Belgium is not the only country to recently confront the thorny issue of national self-determination. Significant populations in Britain, Italy, France, Romania and Spain are all demanding their own autonomy in different forms. In most cases, these are neither recently contrived nor thinly rooted. It is exceptionally rare that a Scot will self-identify as anything other than Scottish (not British or ‘from the UK’); the Basques enjoy a wholly unique language and a cultural heritage drawn from a history extending as far back as Roman times (Vasconia); a minority of Corsicans cannot imagine why anyone else should run their affairs.
Why are we seeing the movement for reclaiming and exerting national identity intensify? I would suggest that it is a curious by-product of a deeper European integration. Because of the comfort now provided by the umbrella protections of European citizenship and the EU, groups feel more freedom to assert political identities other than those conforming to the traditional nation-state that dominated the political and international order of most of the 20th century. No longer are those groups who seek to form a nation burdened with the tremendous responsibilities of 80 years ago—there is no need to raise and resource a standing army; no trade treaties to negotiate and no borders to patrol. In essence, deeper union has paved the way for greater factionalism.
This trend is indeed a very big problem for Europe’s existing political class—both at a Member State-level and in Brussels. Part of this stems from the potential for dramatic hypocrisy—all too often Europe’s leaders support movements for national self-determination around the world, from the former Soviet Union to sub-Saharan Africa to Palestine.

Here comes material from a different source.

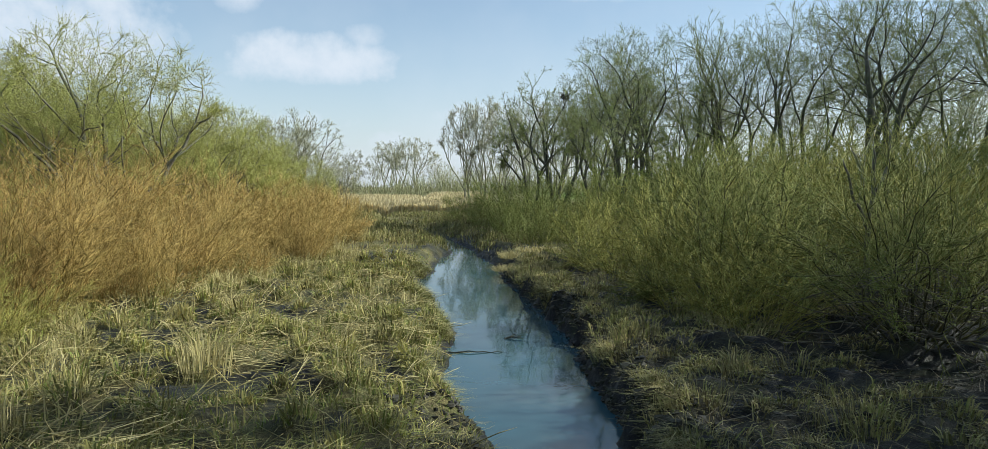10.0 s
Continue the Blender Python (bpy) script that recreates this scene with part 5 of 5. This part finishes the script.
dead_branch("fallen_branch", 147, on_ground(7.9, 31.6, -0.03), [[(-0.3, 0.3, 0.25), (0.0, -0.6, 0.2), (0.25, -1.6, 0.12), (0.4, -2.9, 0.06)]], 0.04, "long grey dead branch lying by the willow bush", BARK_GREY)
dead_branch("broken_stem", 148, on_ground(11.6, 40.4), [[(0, 0, 0), (0.05, 0, 1.4), (-0.1, 0, 2.6), (0.1, 0, 3.3), (0.5, 0.1, 4.1)], [(-0.05, 0, 2.7), (-0.3, 0, 3.2), (-0.45, 0, 3.5)]], 0.09, "pale broken willow stem standing among bushes", BARK_PALE)
dead_branch("broken_stem", 149, on_ground(8.5, 34.6), [[(0, 0, 0), (-0.1, 0, 1.4), (0.08, 0, 2.6), (0.0, 0, 3.6)], [(0.02, 0, 2.3), (0.35, 0, 3.0), (0.42, 0.1, 3.8)], [(0.0, 0, 1.6), (-0.3, 0.1, 2.3), (-0.6, 0.1, 3.2)]], 0.075, "grey broken trunk standing among bushes", BARK_GREY, 0.45)


def drowned_branch():
    rng = np.random.default_rng(151)
    ob = thing("drowned_branch", (2.35, 8.25, -0.05), "dark dead branch with bare twigs rising from the stream", "branch")
    wood = fork_out(rng, np.zeros((3, 3)), np.array([[-0.9, 0.35, 0.5], [-0.7, 0.6, 0.25], [0.3, 0.5, 0.5]]), np.array([0.42, 0.36, 0.26]), np.array([0.014, 0.012, 0.009]), 4, 34, 0.72, 0.0, 0.16)
    for i in range(3):
        bun = Bundle()
        tubes(bun, on_past(wood[0][0][i:i + 1]), wide_past(wood[0][1][i:i + 1]), 6, 0.08, rng)
        part_of("stem", bun.mesh("stem"), BARK_DARK, ob)
    fork_crown(rng, wood, ob, TWIG_DARK, TWIG_DARK, None, 1, 2, 0.14, 0.0035, 0, 0.02, 0.0, 1)


drowned_branch()


def plastic_scrap():
    """A crumpled pale bottle on the mud."""
    m, nt, b = material("dull_plastic")
    nt.links.new(ramp_of(nt, noise_of(nt, 30, 3), ((0.4, (0.55, 0.55, 0.53)), (0.7, (0.78, 0.78, 0.76)))), b.inputs["Base Color"])
    b.inputs["Roughness"].default_value = 0.35
    at = on_ground(7.2, 10.8, -0.05)
    ob = thing("plastic_bottle", at, "crumpled white plastic bottle lying on the mud", "litter", turn=25)
    rng = np.random.default_rng(150)
    bun = Bundle()
    k = np.linspace(0, 0.24, 8)
    tubes(bun, np.stack([k, k * 0, k * 0], 1)[None], np.array([[0.02, 0.045, 0.046, 0.04, 0.045, 0.042, 0.02, 0.016]]), 10, 0.12, rng)
    part_of("body", bun.mesh("body"), m, ob)
    bun = Bundle()
    k = np.linspace(0.235, 0.262, 4)
    tubes(bun, np.stack([k, k * 0, k * 0], 1)[None], np.array([[0.017, 0.018, 0.018, 0.017]]), 10)
    part_of("cap", bun.mesh("cap"), m, ob)


plastic_scrap()


def far_woods(name, seed, count, x0, x1, y0, y1, tall, thick, label):
    """Distant scrub and hedges: a mass of thin shoots of uneven height."""
    rng = np.random.default_rng(seed)
    x, y = rng.uniform(x0, x1, count), rng.uniform(y0, y1, count)
    z, _, _ = terrain(x, y)
    top = tall * (0.45 + 0.55 * patchy(x, y * 0.4, 0.09, seed % 50) + 0.25 * lattice(x * 0.35, y * 0.1, 3))
    D = np.stack([rng.normal(0, 0.25, count), rng.normal(0, 0.25, count), np.ones(count)], 1)
    P, R = grow(rng, np.stack([x, y, z], 1), D, top * rng.uniform(0.5, 1.05, count), thick, 3, 0.2, 0.05, 0.5)
    bun = Bundle()
    tubes(bun, P, R, 3)
    stuff(name, bun.mesh(name), TWIG_GREY, label, "woodland")


far_woods("far_scrub", 151, 12000, -170, 170, 180, 235, 9.0, 0.06, "low grey-brown scrub along the horizon")
far_woods("far_hedge", 152, 8000, 16, 120, 92, 120, 5.5, 0.03, "bare hedge beyond the east wood")
far_woods("far_hedge", 153, 6000, -130, -32, 70, 110, 7.0, 0.035, "bare scrub beyond the west willows")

While they may choose to reject pleas of the very same nature in their own stable, they may do so at their own peril with the spectre of attention focused upon them.
There is every reason to believe that this problem will worsen instead of diminish over time. If the European project is truly successful, the concept of European citizenship will become even more deeply embedded in the identity of its citizens, effectively making national identities ever more redundant. The march towards further European integration may add more fuel to the fire. Europe’s leaders are nearly all publicly committed to the ratification of a new Reform Treaty (which most will not bring to a popular vote for fear it will fail in the more Euro-sceptical countries). In it, there are new measures proposed at addressing the ‘democratic deficit’. These may do even more to invigorate these movements by giving them formally sanctioned European avenues to pursue their ambitions. How does that square with the long-held and deeply loved notion of ‘subsidiarity?’
Furthermore, ambitions for further enlargement which brings more peoples and more groups into the fold will confront Europe with more cases of this nature. Look at the protracted negotiations towards sovereignty in the former Yugoslavia. Those people are Europeans, without a doubt. But the questions that remain there about sovereignty loom large.
The biggest success of the EU in its first half century has undoubtedly been its ability to quell conflicts, actual or potential, between nationalities and spreading peace throughout the Union. It must now adapt this core competency to settle long-running regional feuds. To this end, Europe’s political class must have the courage to begin a dialogue about how to cope with these movements now and into the future. Is there a threshold? Is there a process? Not to encourage such movements, but to deal with what is already inevitable from the success of the deeper, wider European Union.